1

When we have a MWE like:

\documentclass[twoside]{book}

\usepackage[T2A]{fontenc}
\usepackage[russian]{babel}

\begin{document}

\chapter{Титульная страница}
More text

\end{document}

we get as output:

enter image description here

this is what we expect:

  • the Russian text in Cyrillic
  • the word chapter translated to Russian and in Cyrillic
  • the text "More text" just as English in ASCII

when we have the corresponding in Greek:

\documentclass[twoside]{book}

\usepackage[greek]{babel}
\usepackage{alphabeta}                                                                                                              
\begin{document}

\chapter{Κύρια Σελίδα}                                                                                                              More text

\end{document}

we get as output:

enter image description here

this is what we expect:

  • the Greek text in Greek script
  • the word chapter translated to Greek and in Greek script

but this is not what we expect:

  • the text "More text" just as English in Greek script

I know about the possibilities of switching between languages in tex but the problem here is that we used here the text "More text" where this could work, but in real life example this can also be a code line like printf("More text\n"); or printf("Κύρια Σελίδα\n"); so here we cannot use the switching methodology especially as we don't know what the content between the double quotes is and the output is automatically generated (doxygen).

Is there a solution for this "greek" problem?

1 Answer 1

3

The Greek output encoding LGR is a bit weird with respect to other output encodings.
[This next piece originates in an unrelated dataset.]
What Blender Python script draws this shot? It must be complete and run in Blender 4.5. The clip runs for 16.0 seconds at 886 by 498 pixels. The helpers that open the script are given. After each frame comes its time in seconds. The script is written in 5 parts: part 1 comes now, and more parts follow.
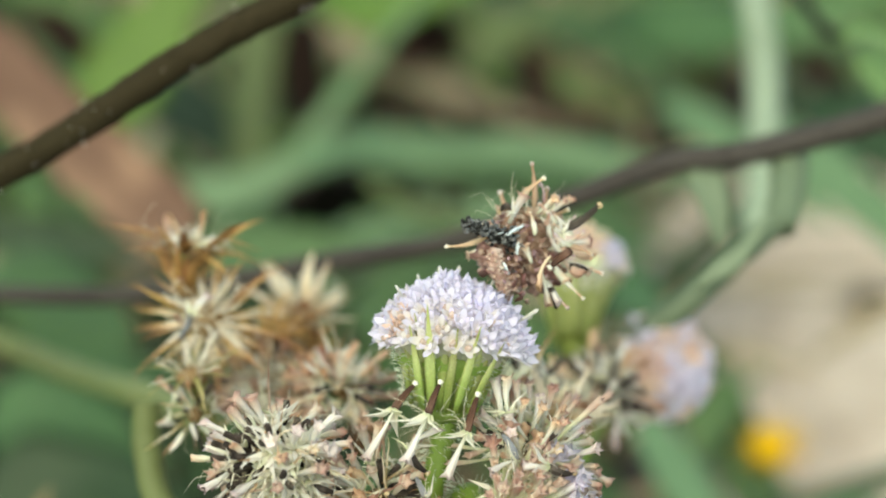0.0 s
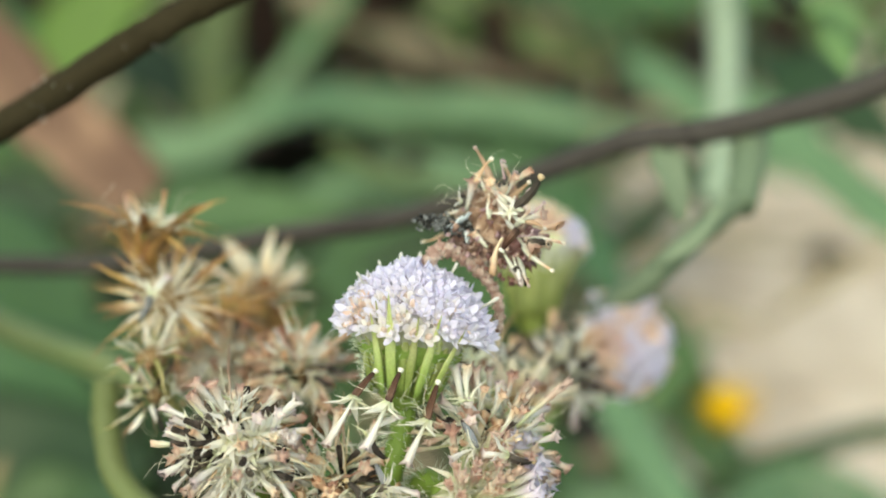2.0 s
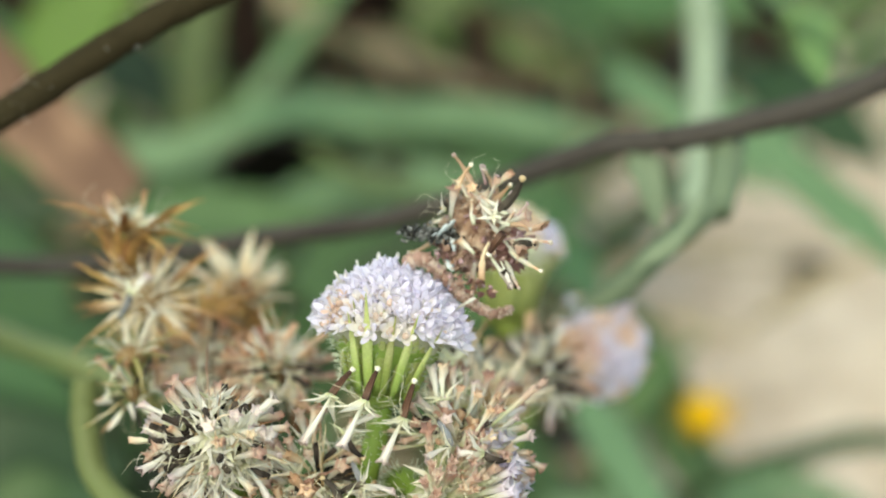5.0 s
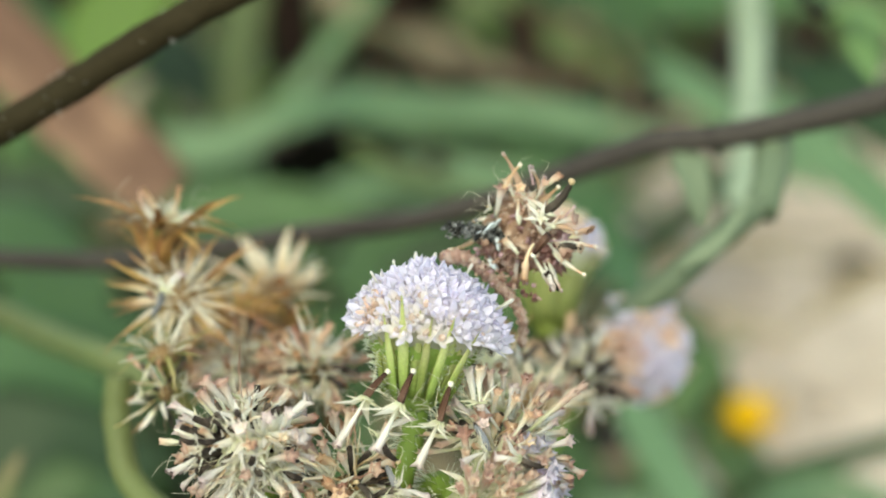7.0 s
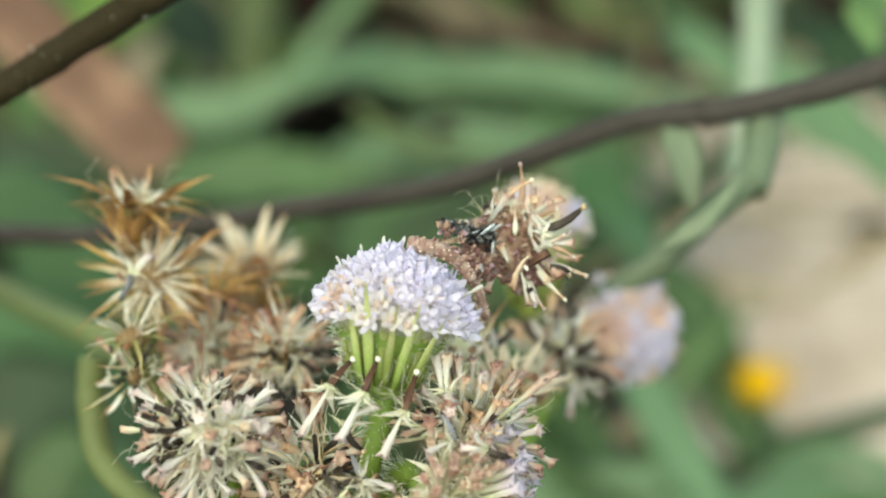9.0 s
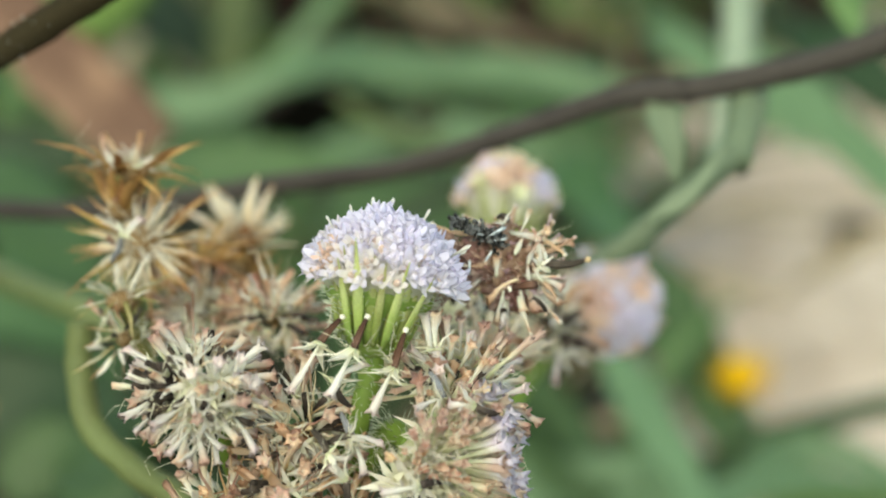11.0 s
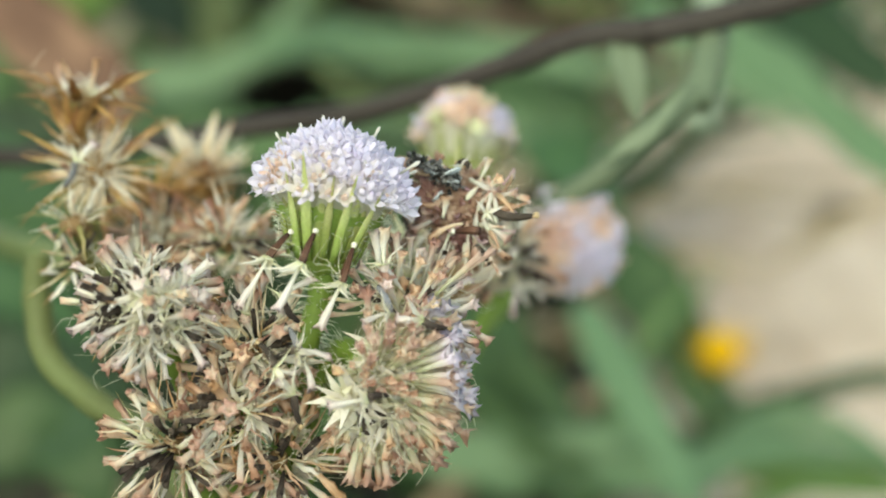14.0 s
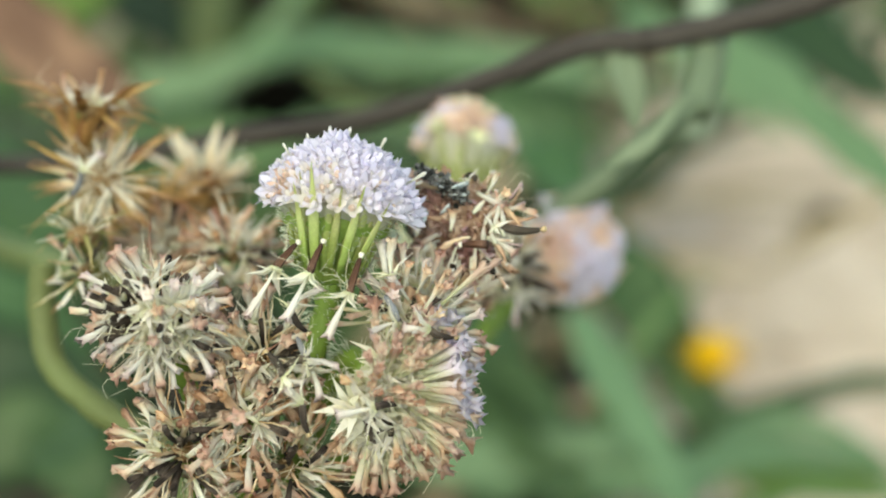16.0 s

A requirement for a T<number> encoding is that it has Latin letters in the ASCII slots for letters.

The Cyrillic encodings T2A, T2B and T2C comply. Cyrillic is split into three different encodings because it has many more characters than can fit in 256 slots; however, each one of the three encodings covers Russian and some other languages, besides satisfying the requirement above.

This is not possible for polytonic Greek: even filling up the 256 slots leaves out a few rare characters.

The font layout for Greek fonts actually predates the very concept of LaTeX output encoding and Unicode as well.

A common problem at the times when the first Greek fonts were designed was how to input them. A method was devised by the font designer, Claudio Beccari, and some experts in the Greek language: to (almost) each Latin letter there corresponds a Greek one. So from a you get an alpha, from b a beta and so on.

It might be possible to define a “real” output encoding for modern (monotonic) Greek, because the number of needed glyphs can fit the 256 limit and also satisfy the requirement for Latin letters in the ASCII positions. However, this also requires working out completely new sets of fonts, properly laid out according to this new encoding.

The job would not require creation of fonts, because one can use virtual fonts and even “mechanize” the translation. Big project anyway.


On the other hand, if you use XeLaTeX or LuaLaTeX and a main font that supports Greek, you get the expected result.

\documentclass[twoside]{book}
\usepackage{fontspec}
\usepackage[greek]{babel}

\setmainfont{Libertinus Serif}

\begin{document}

\chapter{Κύρια Σελίδα}

More text

\end{document}

enter image description here

4
  • I just tried this in my original setup, but here the word Chapter is not translated. I have to figure out what the reason is...
    – albert
    Commented Jun 9, 2020 at 14:40
  • There were a few stupid mistakes from my side (ran in batchmode so didn't see the errors and I ran pdflatex instead of xelatex), but now I'm faced with the error: "! Package fontspec Error: The font "Libertinus Serif" cannot be found." any idea how to solve (note I'm using MikTeX)?
    – albert
    Commented Jun 9, 2020 at 14:51
  • @albert You have to use a font you have in the system, or call it explicitly by file name and extension. Consult the manual of fontspec.
    – egreg
    Commented Jun 9, 2020 at 15:17
  • I've been able to install the font (a bit strange for me that MikTeX didn't install it automatically). The small test case runs without problems, but on a bigger problem I still find some warnings and empty places in the document. I have to figure out from where it comes. As reference the messages are like: "D:\Program Files\MiKTeX 2.9\tex/latex/wasysym\uwasy.fd") [1] [2] \textKappa \textepsilon \textphi \acctonos \textalpha \textlambda \textalpha \t extiota \textomicron 1. LaTeX Font Warning: Font shape TU/phv/bc/n' undefined (Font) using TU/phv/m/n' instead on input line 180.